Why shouldn't we? I have a monogamous relationship and I likes it. I would not like any other kind. I don't need any reason other than that.

If you don't value monogamy, then don't practice it. Everyone is free not to. What other people do or how often other people get divorced and for what reasons isn't relevant to me.

Also, http://en.wikipedia.org/wiki/Value_of_Monogamy

Rye
03-24-2007, 12:12 AM
Yeah, can't say it any better than Miriel said. You aren't forced into a monogamous relationship. Well, except for a few people, but for the vast majority, you decided that yourself, so why shouldn't you live to your vows?

Roto13
03-24-2007, 12:43 AM
In some cultures you can be stoned to death in the street for cheating on your spouse.

And in other cultures you could get buried alive for not cutting your hair. It's also a good thing however these cultures do not exist anymore in our day and age.

http://www.commondreams.org/headlines05/0426-10.htm

SammieBabe
03-24-2007, 01:00 AM
[

I'm not. But talking about it occuring elsewhere(other than the fact that its not as big of a problem in alot of other countries, which is true btw) exceeds the scope of my post. It's just apart of my hypothesis that adultery is a very large contributor to the high divorce rates in america(1/2).



Actually the most common thing that American couples and one of the biggest contributors to martial fights and such is money.
With me and hubbie, its a trust thing. I trust him enough to want to spend my life with him and have his children.
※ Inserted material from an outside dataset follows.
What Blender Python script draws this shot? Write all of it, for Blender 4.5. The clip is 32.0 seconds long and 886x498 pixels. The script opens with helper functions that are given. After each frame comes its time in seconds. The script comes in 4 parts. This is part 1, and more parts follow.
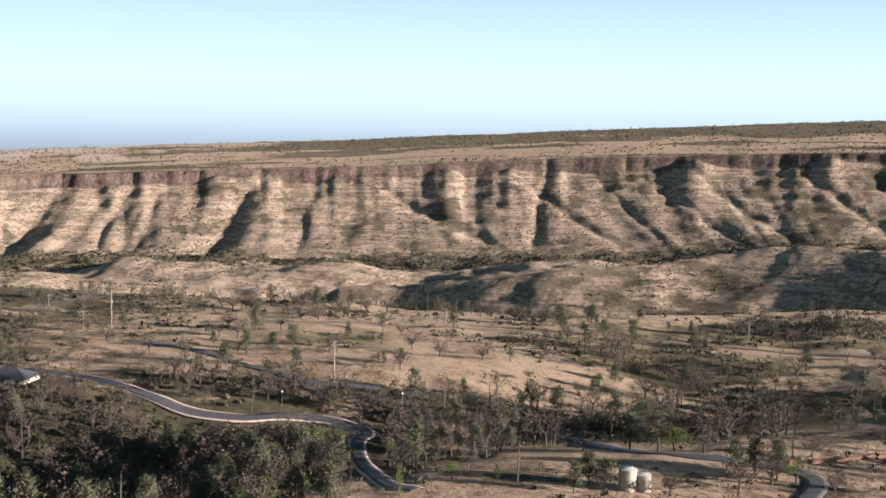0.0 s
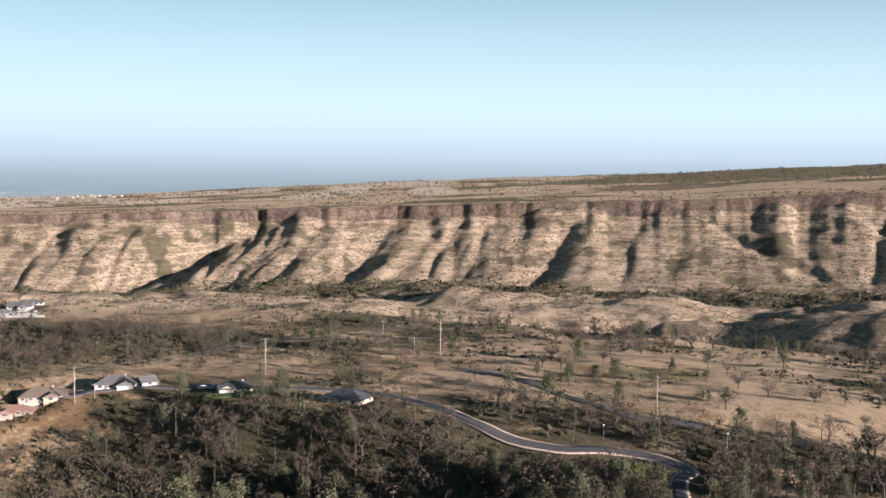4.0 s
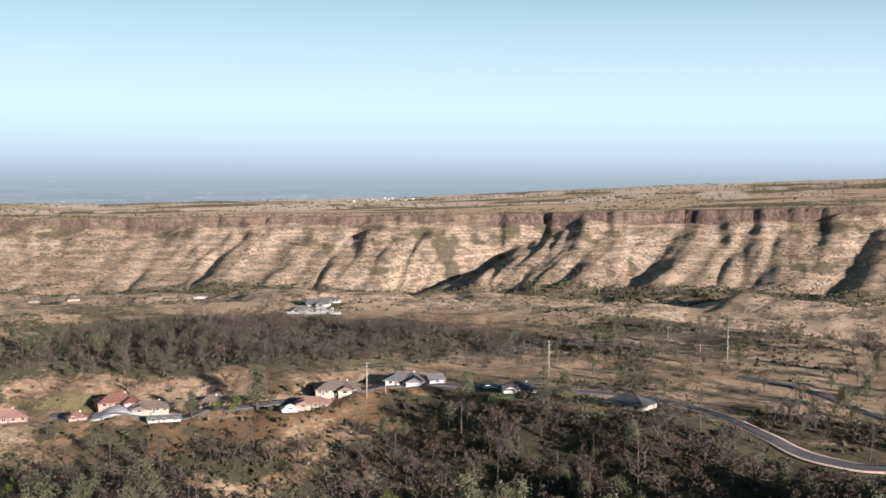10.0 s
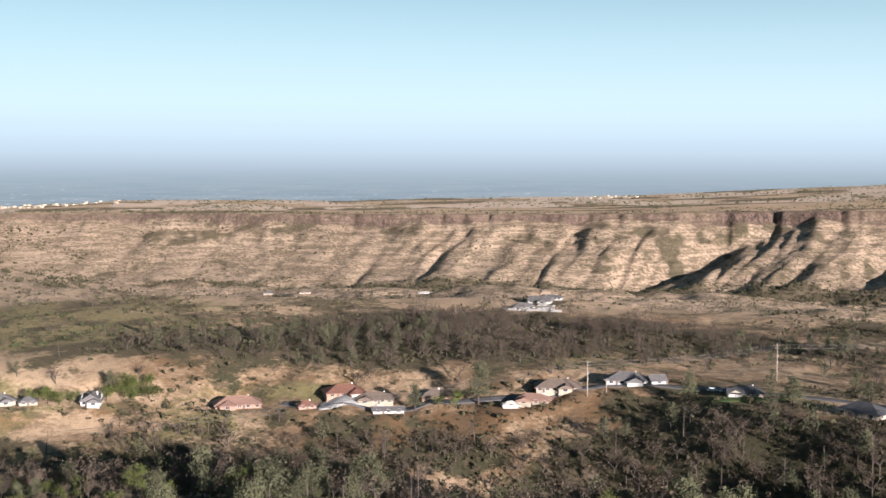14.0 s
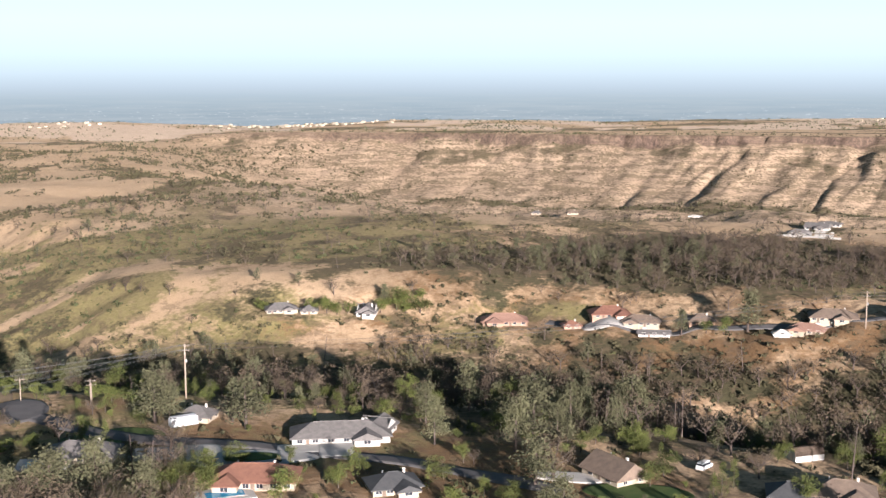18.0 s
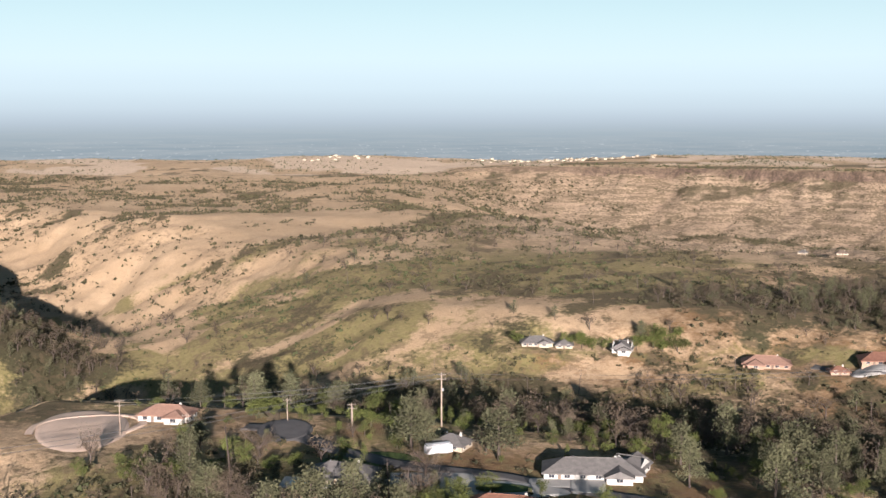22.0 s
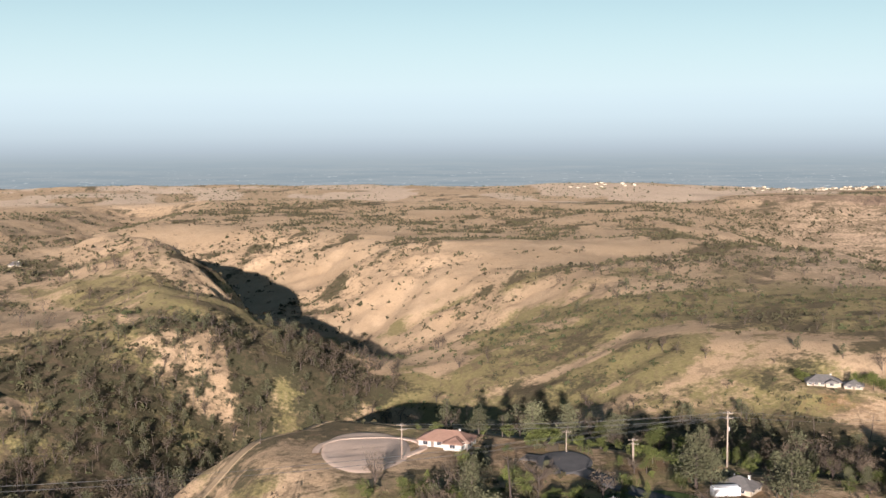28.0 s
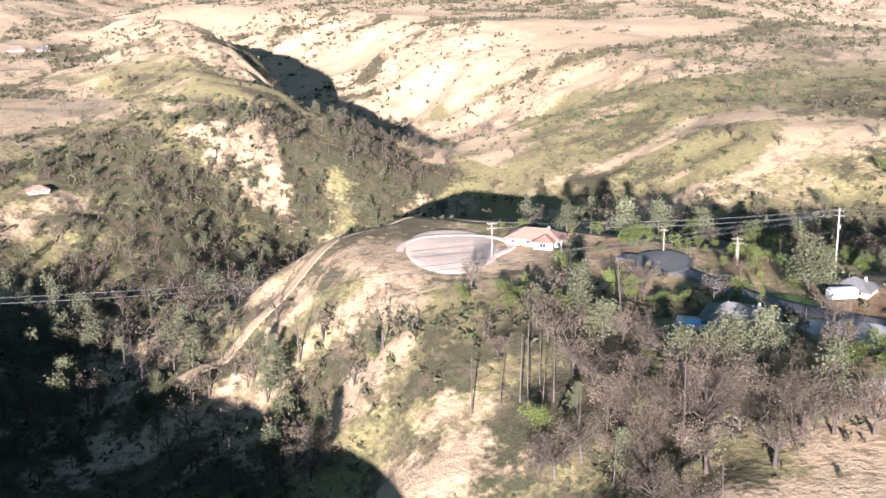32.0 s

I also trust that he will be faithful to me as I am to him.
If you don't feel fullfilled in some way or another, you should communicate that to your spouse. If you need to be stimlated spiritually, recommend you find a faith that you both can share. If you need something sexually, suggest something to spice things up. I think that is the biggest problem with marriage. People just stop talking to each other.